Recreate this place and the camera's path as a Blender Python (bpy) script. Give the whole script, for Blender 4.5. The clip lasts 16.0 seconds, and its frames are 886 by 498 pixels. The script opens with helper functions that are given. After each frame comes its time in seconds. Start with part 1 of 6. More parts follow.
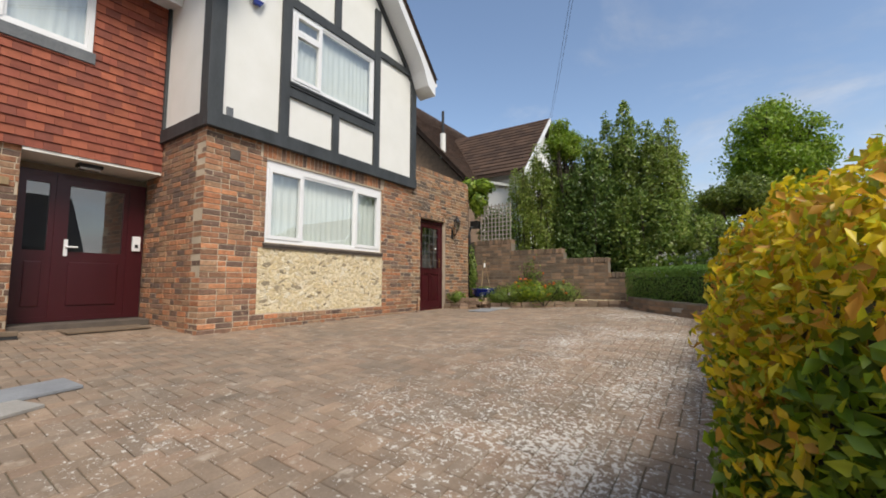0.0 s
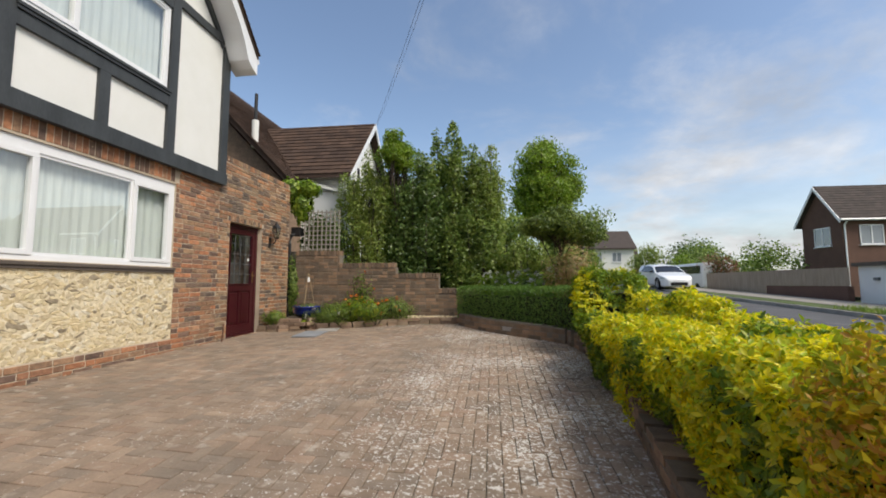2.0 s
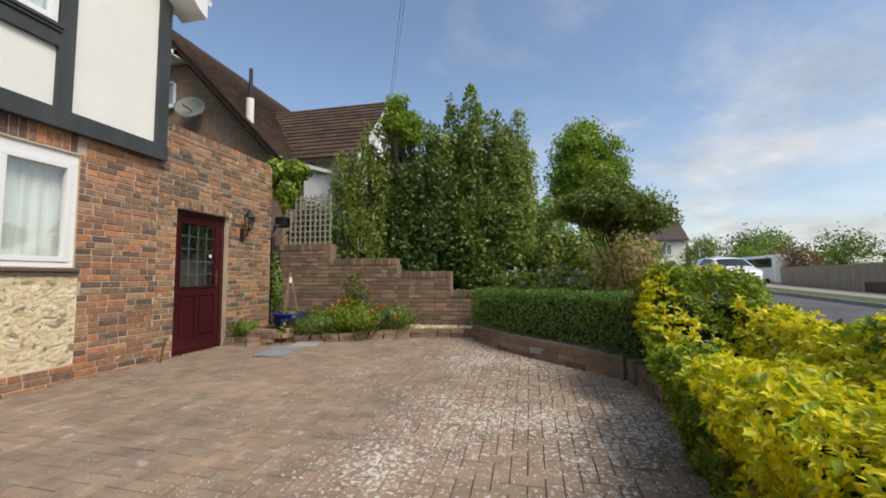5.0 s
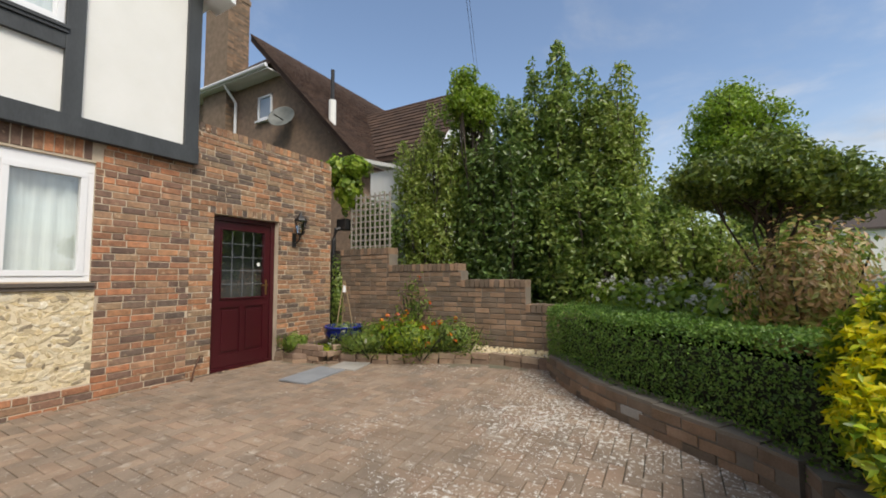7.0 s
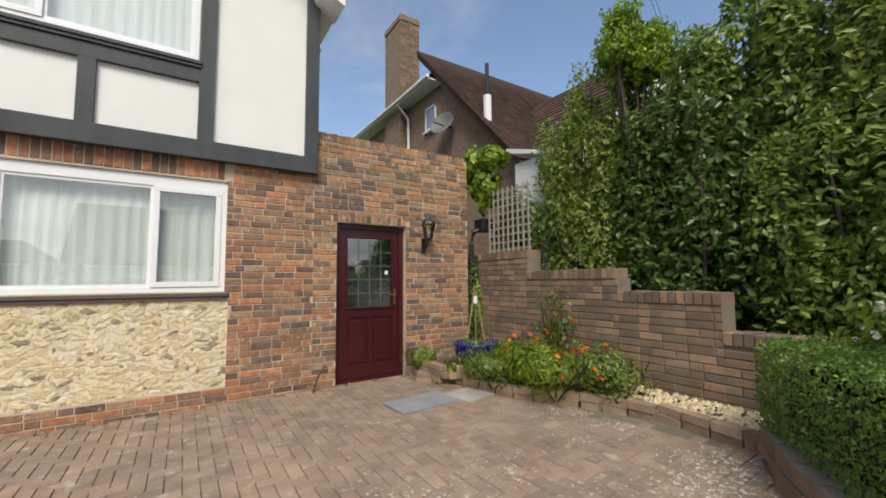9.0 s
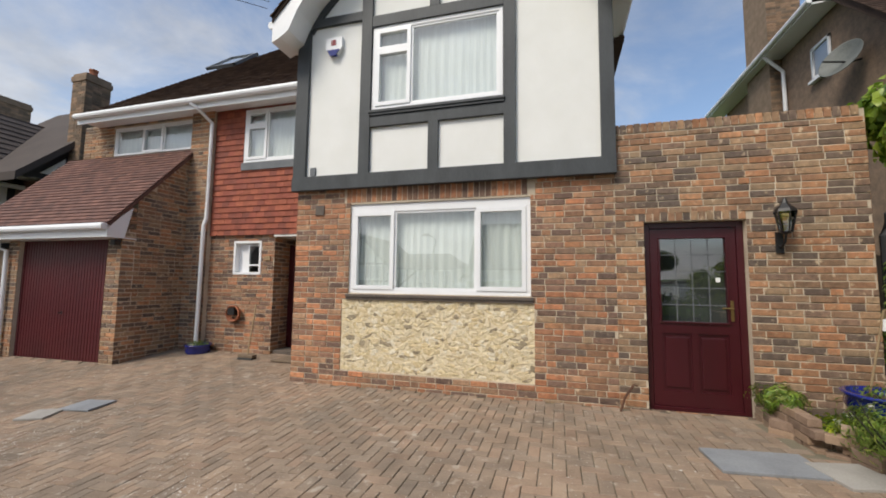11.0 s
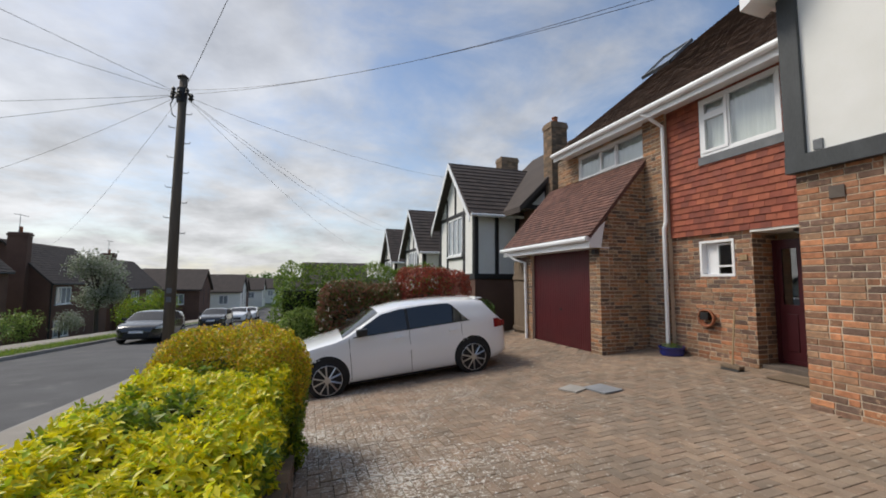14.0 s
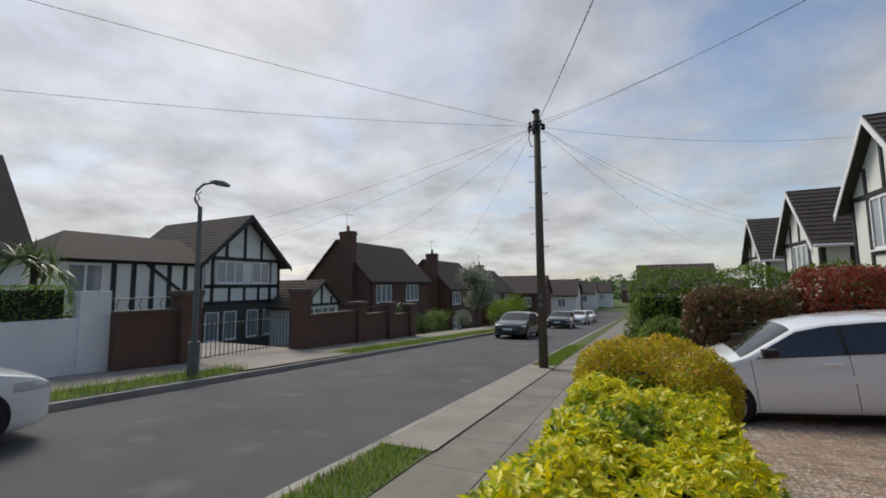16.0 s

- **WORK TO COMPLETE**: Write out the whole listing exactly, and drop the pictures.

- **SOLVED PROBLEM**:
Recreate this place and the camera's path as a Blender Python (bpy) script. Give the whole script, for Blender 4.5. The clip lasts 16.0 seconds, and its frames are 886 by 498 pixels. The script opens with helper functions that are given. After each frame comes its time in seconds. Start with part 1 of 6. More parts follow.
0.0 s
2.0 s
5.0 s
7.0 s
9.0 s
11.0 s
14.0 s
16.0 s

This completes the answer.